Partir de la última esperanza de los sueños hacia el fin. Erigirse en la heroína de la derrota. Recorrer los ecos de otras voces y las grietas de otros ámbitos. Así se defiende de sí misma la protagonista de esta novela. No hay certezas, si no hechos, que como una catapulta te trasladan al otro lado de la muralla donde ya no existe la sociedad y el mundo tal y como lo conocemos, sino sólo la intemperie y la desnudez de aquellos que se saben avocados a un final; un desenlace que se torna despiadado como la civilización que nos domina, silenciosa e impasible ante los débiles y los diferentes. Aquí no hay razas, ni ricos ni pobres, sólo la exposición de las entrañas hacia el exterior de una forma distinta, única, poética, nihilista...

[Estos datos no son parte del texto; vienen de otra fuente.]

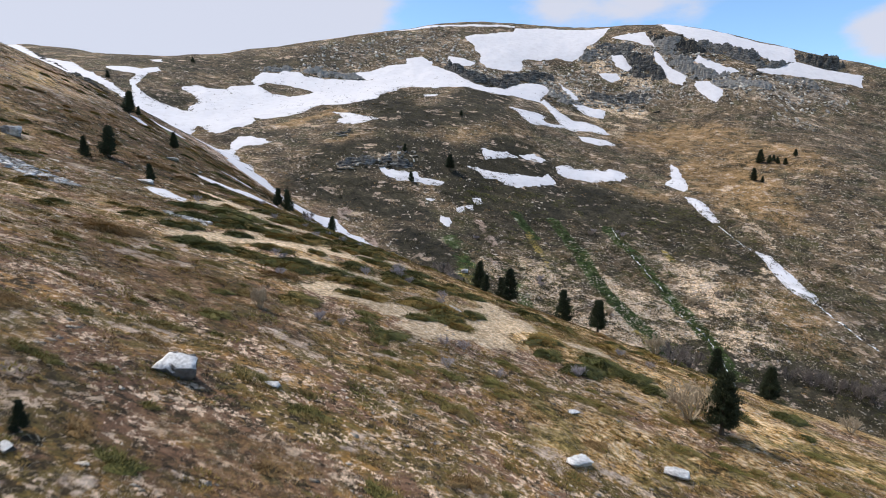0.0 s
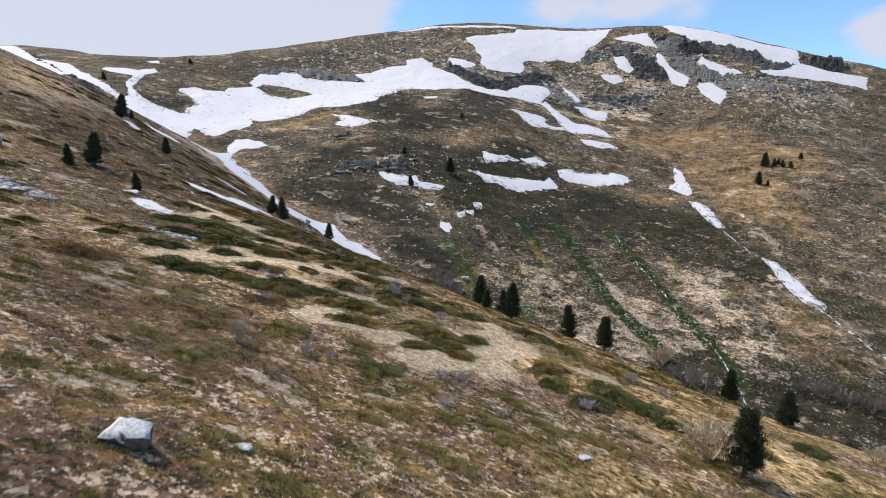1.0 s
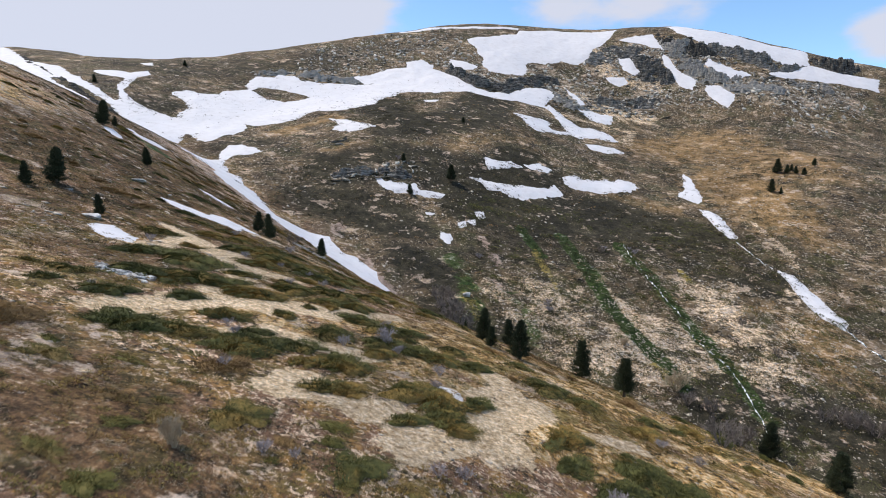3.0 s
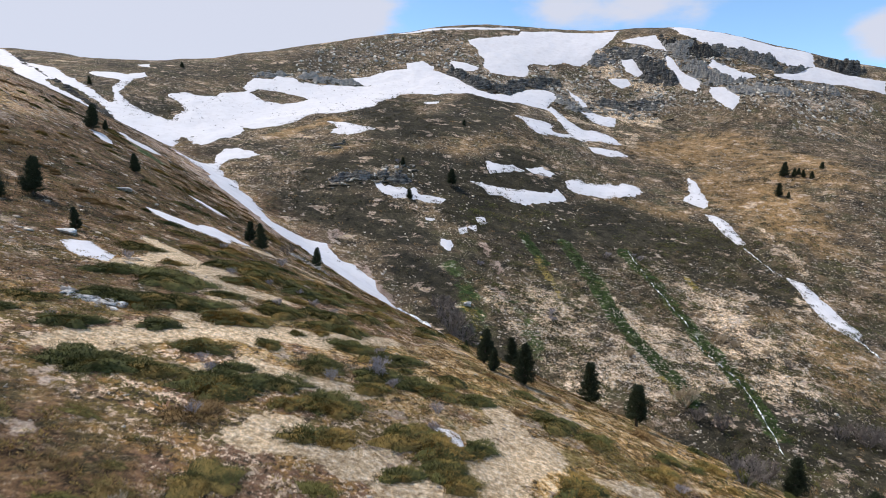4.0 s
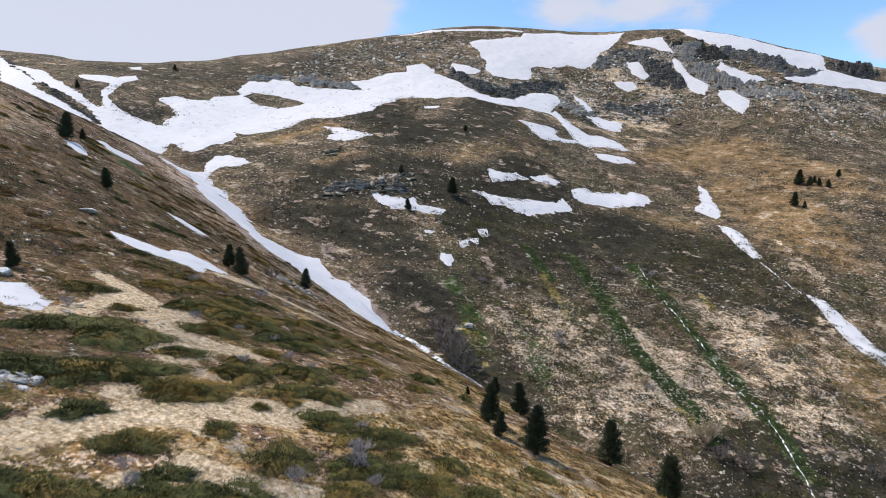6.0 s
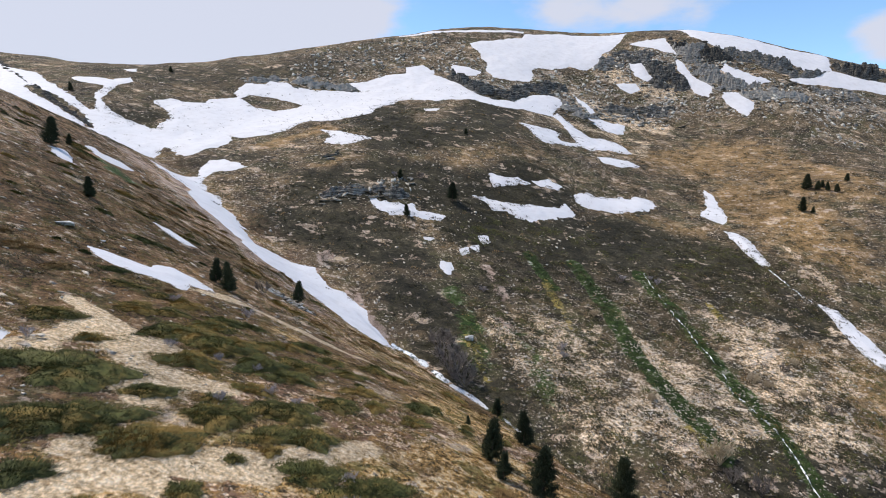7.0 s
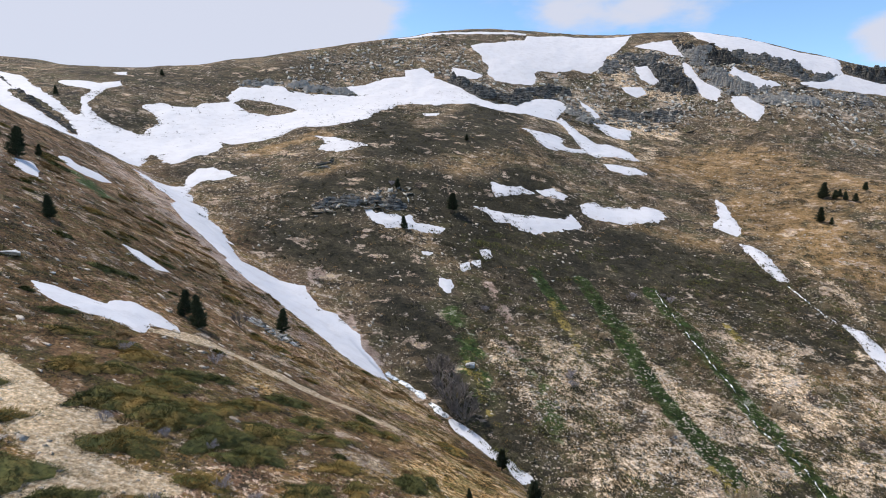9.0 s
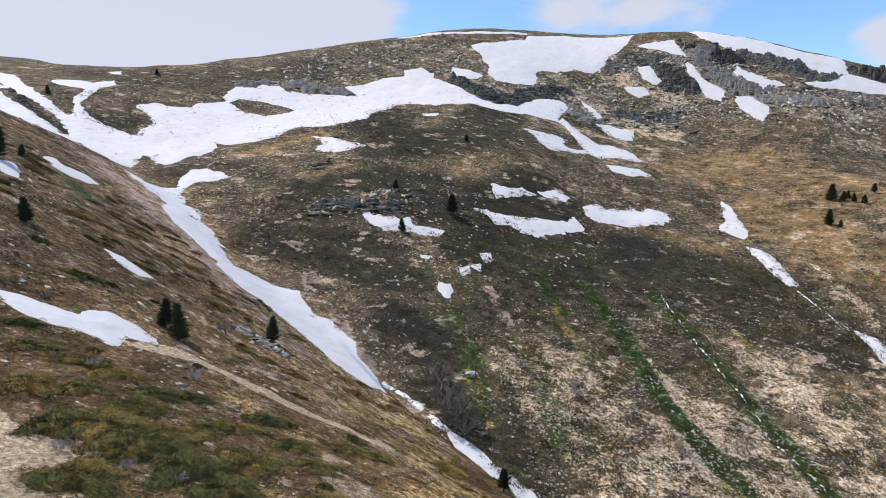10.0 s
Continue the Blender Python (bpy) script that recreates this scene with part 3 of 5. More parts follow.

Las claves de esta singladura, y sus imposturas hacia lo imposible, ya vienen implícitas en las primeras líneas de esta intensa, maravillosa, apocalíptica y poética novela. Estas primeras palabras hieren y hacen daño a los sentidos, y sobre todo, son una sinopsis perfecta que nos anuncia todo: “Día 1. Arrecia el frío y aquí, en el Puesto del Este, empiezan a escasear las vituallas. Nueves meses de sitio son mucho tiempo. Ellos siguen ahí afuera, ya casi nunca se les oye, pero podemos sentir su tensión y oímos también las patas de sus perros. Su silencio es casi peor que lo otro. El capitán partió a buscar algo, sólo eso, algo. Salió sin despedirse para no romper esto que llamamos equilibrio y que sólo es una representación a punto de romperse. Su ausencia resta ánimos a la tropa. Afortunadamente, están los niños y eso nos obliga a mantener el ánimo.”
Nueve meses de sitio son mucho tiempo nos dice la protagonista de esta historia; nueve meses que son el ciclo de la vida y que aquí se convierten en un proceso involutivo de la existencia humana que tarda diez días en dar a luz, perdón, en acabar en oscuridad, fin, desesperanza, muerte… A diferencia con la gran novela de Cormac McCarthy, La carretera, donde el apocalipsis proviene del exterior en forma de crisis nuclear, el final de Últimos días en el Puesto del Este es intrínseco al ser humano, porque nace de la ética, de la moral, de las creencias… perdidas en fogonazos diseminados por Madrid, Barcelona, Cádiz, Nueva York, Coacoyul… e incluso Londres y El Dorchester como paradigmas de la decadencia iluminada por sus grandes arañas repletas de cristalitos que nos reflejan la luz de una vida que no existe salvo en las películas de época y en las historias de bailes de salón que nos llenan los días de un rictus plagado de lentejuelas.
Y al otro lado… ¿existe algo en lo que refugiarse al otro lado? Sí, al otro lado también existe el amor. Amor como sueño, deseo, pasión y refugio. La desnudez solitaria del cuerpo que se transmuta en erotismo atormentado por la ausencia, pero que también busca el desgarro y el tirón definitivo del corazón envuelto en llamas. Fuego que no destruye, sino que purifica a la pasión de los sueños imposibles, que acaban en las lindes de lo tangible cuando la Polaca detiene su mirada y el último rescoldo de humanidad en León y la pequeña (sus hijos). Si jugásemos al juego de los roles, ellos serían el futuro, pero en el mundo de Últimos días en el Puesto del Este no existe la palabra mañana. Del mismo modo que el Capitán representa los pilares del orden, la estabilidad y los valores que sobreviven el paso del tiempo y las generaciones, pero que en este caso, son derribados por el integrismo de un dios quizá no existe, o que simplemente nunca existió.
Últimos días en el Puesto del Este es un relato que nace de las entrañas de una mujer, porque sólo ella puede dar y quitar la vida; y lo hace mediante el arrebato de las frases cortas, los puntos y seguido y la prosa poética y las imágenes imposibles y las frases perfectas y enigmáticas, que como un duendecillo se internan en esa parte oscura que nadie conoce salvo uno mismo. Pero
Últimos días en el Puesto del Este también es un viaje; una singladura con diez etapas, que como un Dakar sin brújula, intentan mostrarnos las coordenadas hacia el abismo, igual que cuando nos cortamos la larga melena de nuestra vida y sus mechones buscan un lugar donde depositarse y no volver a molestar más.